Renewed criticism of the HFPA was sparked in August when Norwegian journalist Kjersti Flaa filed an antitrust lawsuit against the group. That suit, which alleged that the HFPA operates as a kind of cartel, monopolizing critical press access and unfairly excluding qualified journalists like Flaa, was dismissed by a federal judge in October but an amended motion is pending.
Speaking to The Times on Saturday night, Flaa also raised skepticism over the group’s ability to carry out meaningful change.
“If they simply admitted all qualified applicants, they would not have to hire experts in racial diversity to help them continue cherry-picking members who will not compete with one another,” Flaa said. “It’s apparent that they want to give the appearance of racial diversity while continuing to maintain exclusionary membership practices that allow a few people to share great wealth. The simplest way to solve the problem would be to admit all qualified applicants. Then they would not need to hire experts. This is simply repeating the pattern in which they promise to make changes when they feel publicly embarrassed but they never do. “
In its statement, the HFPA said that it will set about undertaking its stated reforms over the next two months.

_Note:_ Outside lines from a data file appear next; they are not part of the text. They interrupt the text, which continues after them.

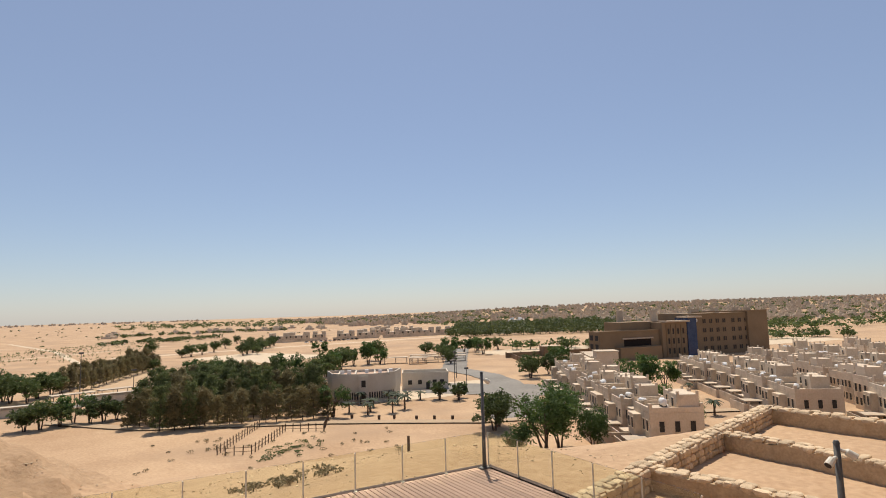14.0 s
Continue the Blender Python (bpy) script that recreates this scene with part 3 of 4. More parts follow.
stone_wall("wall_terrace", [(-4.6, 35.0), (-1.9, 34.8), (0.9, 35.2), (3.4, 36.4), (5.0, 37.6)], 0.16, 0.4, 0.34, "low dry-stone terrace at the foot of the mound", 36, faces=(-1,))


def scatter(name, count, area, smin, smax, label, seed, bias=1.0, mat=STONE):
    """Loose stones strewn over a stretch of ground, as one mesh."""
    rng = random.Random(seed)
    src = [([v.co.copy() for v in r.vertices], [tuple(p.vertices) for p in r.polygons]) for r in LOW]
    verts, faces = [], []
    for _ in range(count):
        x, y = rng.uniform(area[0], area[1]), rng.uniform(area[2], area[3])
        if noise.noise(Vector((x * 0.12, y * 0.12, seed))) < rng.uniform(-0.5, 0.35) * bias:
            continue
        s = smin + (smax - smin) * rng.random() ** 3
        vs, fs = rng.choice(src)
        a, o = rng.uniform(0, 6.28), len(verts)
        z = height(x, y)
        c, d = math.cos(a) * s, math.sin(a) * s
        verts += [(x + v.x * c - v.y * d, y + v.x * d + v.y * c, z + v.z * s * 0.6 + s * 0.08) for v in vs]
        faces += [tuple(o + i for i in f) for f in fs]
    ob = put(name, mesh_of(name, verts, faces, mat))
    return tagged(ob, label, "stones", kind="stuff")


def low_rock(seed):
    bm = bmesh.new()
    bmesh.ops.create_icosphere(bm, subdivisions=1, radius=0.5)
    for v in bm.verts:
        v.co *= 1 + 0.5 * noise.noise(v.co * 2 + Vector((seed * 5.1, 1, 0)))
    me = bpy.data.meshes.new("pebble")
    bm.to_mesh(me)
    bm.free()
    return me


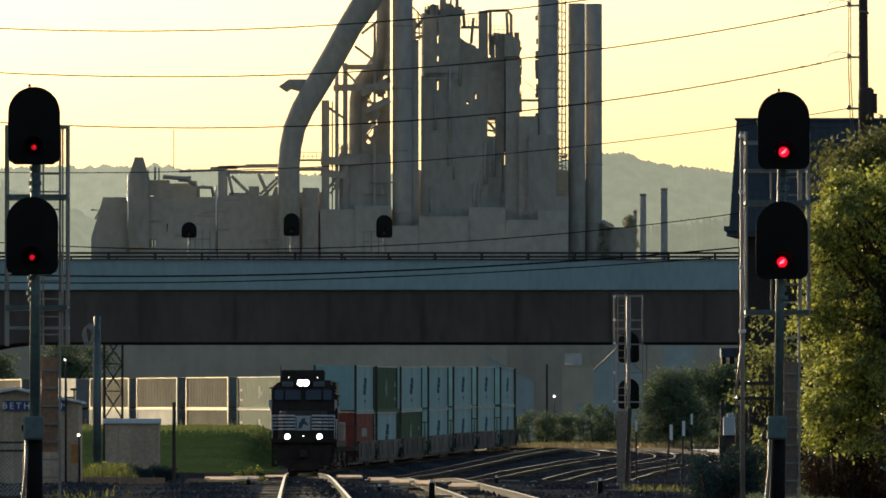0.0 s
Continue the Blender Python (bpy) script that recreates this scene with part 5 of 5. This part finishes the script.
def crate_shed():
    y = 350
    x0, x1, z0 = -12.82, -10.79, land(-11.88, 350)
    s = thing("equipment_box", (x0, y, z0), "weathered brown equipment hut with a pale flat lid", "hut")
    w, h = x1 - x0, 3.27 - z0
    boxed("body", SIDING, s, 0, w, 0, 1.6, -0.2, h)
    for k in range(4):
        boxed("board", SIDING, s, k * w / 4 + 0.02, (k + 1) * w / 4 - 0.02, -0.03, 0, 0, h)
    boxed("lid", ROOF_WHITE, s, -0.08, w + 0.05, -0.15, 1.75, h, h + 0.19, "pale overhanging lid", bevel=0.02)


crate_shed()


def cable_pole():
    z0 = land(-12.56, 335)
    s = thing("cable_pole", (-12.56, 335, z0), "grey-green pole with a coiled cable loop at its top", "pole")
    tubed("pole", MAST, s, [(0, 0, -0.2), (0, 0, 7.10 - z0)], [0.16, 0.12], 12)
    boxed("bracket", GALV, s, -0.35, 0.1, -0.1, 0.1, 6.63 - z0, 6.79 - z0)
    pts = [(-0.3 + 0.16 * math.cos(a) * (1 + 0.15 * math.sin(3 * a)), -0.12, 6.42 - z0 + 0.36 * math.sin(a)) for a in [k * math.tau / 20 for k in range(21)]]
    for dx in (0.0, 0.05, -0.05):
        tubed("cable_loop", GALV, s, [(x + dx, y + dx, z + dx) for x, y, z in pts], 0.022, 6)
    tubed("riser", GALV, s, [(-0.13, -0.1, 1.97 - z0), (-0.13, -0.1, 6.69 - z0)], 0.03, 6)


cable_pole()


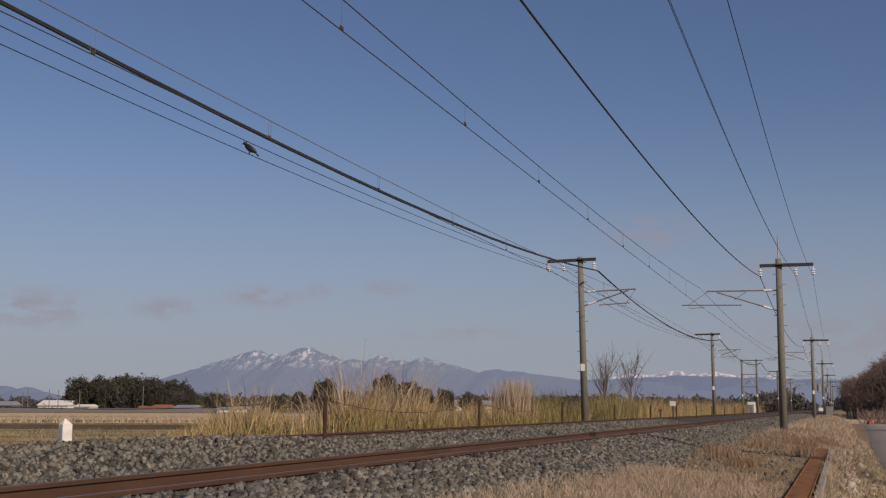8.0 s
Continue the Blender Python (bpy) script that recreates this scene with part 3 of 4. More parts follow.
POSTS = [10.0 + 9.5 * i for i in range(18)]
for i, y in enumerate(POSTS):
    if i:
        fence_post(-8.75, y, 0.78 if i < 4 else 0.72)
wire("fence_rope", [((-8.75, y, float(land(-8.75, y)) + 0.72), (-8.75, y + 9.5, float(land(-8.75, y + 9.5)) + 0.72), 0.24) for y in POSTS[1:8]], 0.006, STEEL, "slack dark rope between fence posts", "fence ropes")
wire("fence_rope", [((-8.75, 4.0, 2.0), (-8.75, 19.5, 1.78), 0.30)], 0.006, STEEL, "slack dark rope between fence posts", "fence ropes")


def stake(x, y, h):
    bm = bmesh.new()
    add_box(bm, -0.06, 0.06, -0.06, 0.06, -0.2, h * 0.78, bevel=0.006)
    top = [bm.verts.new(c) for c in ((-0.06, -0.06, h * 0.78), (0.06, -0.06, h * 0.78), (0.06, 0.06, h * 0.78), (-0.06, 0.06, h * 0.78))]
    tip = bm.verts.new((-0.02, 0, h))
    for i in range(4):
        bm.faces.new((top[i], top[(i + 1) % 4], tip))
    s = part("marker_stake", bm, WHITE)
    s.matrix_world = pose(x, y, float(land(x, y)), 0, 0, -30)
    tagged(s, "white painted concrete stake with a pointed top", "stake")


stake(-8.55, 11.75, 0.34)


def rust_beam():
    """A rusted channel laid on a low concrete edging."""
    b = empty("edging_beam", pose(0, 0, 0), "rusty orange steel channel on low concrete edging", "beam")
    n = 8
    for i in range(n):
        y0, y1 = 2 + 4.0 * i, 2 + 4.0 * (i + 1) - 0.02
        boxes("channel", RUST_BEAM, b, (-0.70, -0.41, y0, y1, 0.50, 0.53), (-0.70, -0.685, y0, y1, 0.38, 0.55), (-0.425, -0.41, y0, y1, 0.50, 0.545), bevel=0.004)
        boxes("kerb_block", CONCRETE, b, (-0.398, -0.29, y0, y1, 0.05, 0.50), bevel=0.015)


rust_beam()


def cabinet(x, y, w, h, material, label):
    c = empty("trackside_cabinet", pose(x, y, float(land(x, y)), 0, 0, 0), label, "cabinet", "trackside cabinets")
    boxes("body", material, c, (-w / 2, w / 2, -0.25, 0.25, -0.3, h), bevel=0.02)
    boxes("door", material, c, (-w / 2 + 0.04, w / 2 - 0.04, -0.27, -0.252, 0.1, h - 0.06), bevel=0.006)
    boxes("roof", GALV, c, (-w / 2 - 0.04, w / 2 + 0.04, -0.3, 0.28, h, h + 0.05))


cabinet(-11.2, 160.0, 1.0, 1.5, WHITE, "white metal trackside cabinet")
cabinet(-1.6, 165.0, 0.9, 1.3, GALV, "pale grey metal trackside cabinet")
cabinet(-10.6, 150.0, 0.7, 1.0, GALV, "pale grey metal trackside cabinet")


def small_sign(x, y, h, w, material, label):
    s = empty("trackside_sign", pose(x, y, float(land(x, y))), label, "sign", "trackside signs")
    bars("post", STEEL, s, ((0, 0, -0.2), (0, 0, h), 0.04))
    boxes("plate", material, s, (-w / 2, w / 2, -0.07, -0.05, h - w * 0.8, h), bevel=0.006)


small_sign(-9.6, 72.0, 1.0, 0.34, WHITE, "small white square sign on a dark post")
small_sign(-9.2, 64.0, 0.55, 0.2, RED, "low red marker post")
small_sign(-1.9, 118.0, 1.1, 0.4, WHITE, "small white square sign on a dark post")


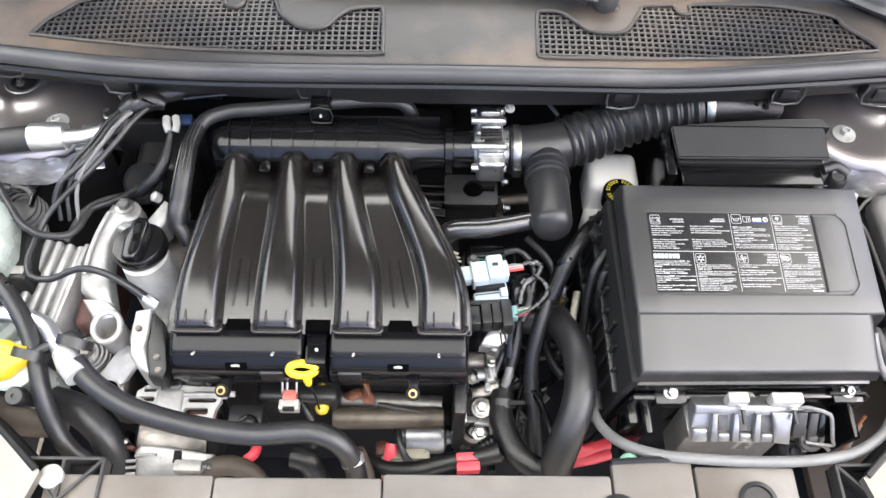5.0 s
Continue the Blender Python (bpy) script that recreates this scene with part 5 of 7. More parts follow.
# front of the cam cover
camfront = thing("cam_cover", "satin black plastic cam cover front with pale screws", "cam cover", (-0.16, 0.0, 0.80))
NOSE = [(0.044, 0.8970), (0.030, 0.8965), (0.022, 0.8950), (0.014, 0.8920), (0.007, 0.8880), (0.001, 0.8830), (-0.004, 0.8770), (-0.007, 0.8700), (-0.0085, 0.8620), (-0.0085, 0.8540), (-0.006, 0.8480)]
for x0, x1 in ((-0.344, -0.184), (-0.152, 0.016)):
    def face_place(u, v):
        """Rounded nose of the cover: flat under the runners, then rolling down to the front."""
        q = min(len(NOSE) - 2, int(v * (len(NOSE) - 1)))
        w = v * (len(NOSE) - 1) - q
        end = 0.004 * (1 - math.sqrt(max(0.0, 1 - max(0.0, (abs(2 * u - 1) - 0.94) / 0.06) ** 2)))
        return (lerp(x0, x1, u), lerp(NOSE[q][0], NOSE[q + 1][0], w), lerp(NOSE[q][1], NOSE[q + 1][1], w) - end)

    part("front_box", surface(40, len(NOSE) - 1, face_place, 0.05, (0, 0.3, -0.95)), GLOSSBLACK, camfront, sharp=60)
    part("mid_seam", box(x0 + 0.002, x1 - 0.002, 0.0055, 0.0075, 0.8865, 0.8895, 0.0006, 1, Matrix.Identity(4)), PITBLACK, camfront)
    part("lower_box", box(x0 + 0.004, x1 - 0.004, 0.002, 0.045, 0.812, 0.852, 0.008, 3), PITBLACK, camfront)
    for sx in (x0 + 0.030, x1 - 0.035):
        part("screw", lathe([(0.0017, 0), (0.0017, 0.010), (0.001, 0.011)], (sx, 0.010, 0.8885), (0, -0.75, 0.9), 10), PALE, camfront)
    CL = Matrix.Translation(((x0 + x1) / 2, -0.0035, 0.8800)) @ Matrix.Rotation(radians(52), 4, "X")
    part("clip", tube([CL @ Vector((-0.005, 0.000, 0.001)), CL @ Vector((0.0, 0.001, 0.0015)), CL @ Vector((0.005, 0.000, 0.001))], [0.0014, 0.0019, 0.0014], 8, 0.003), NUT, camfront)
    # Black block, a little proud, stands for a slot's dark inside.
    part("clip_slot_black", box(-0.013, 0.013, -0.006, 0.003, -0.004, 0.0006, 0.001, 1, CL), OPENING_BLACK, camfront)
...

“Our mission as a diverse group of journalists from more than 40 different countries has always been about covering entertainment and film, advancing the critical work of entertainment-related charities, and elevating future film and television professionals from all walks of life, unified by their shared passion and love for film and television,” the statement concluded. “But we must and will do more. These are the initial steps we will take over the next 60 days and we will carry out further action based on the recommendations that come from these initial reviews and assessments.”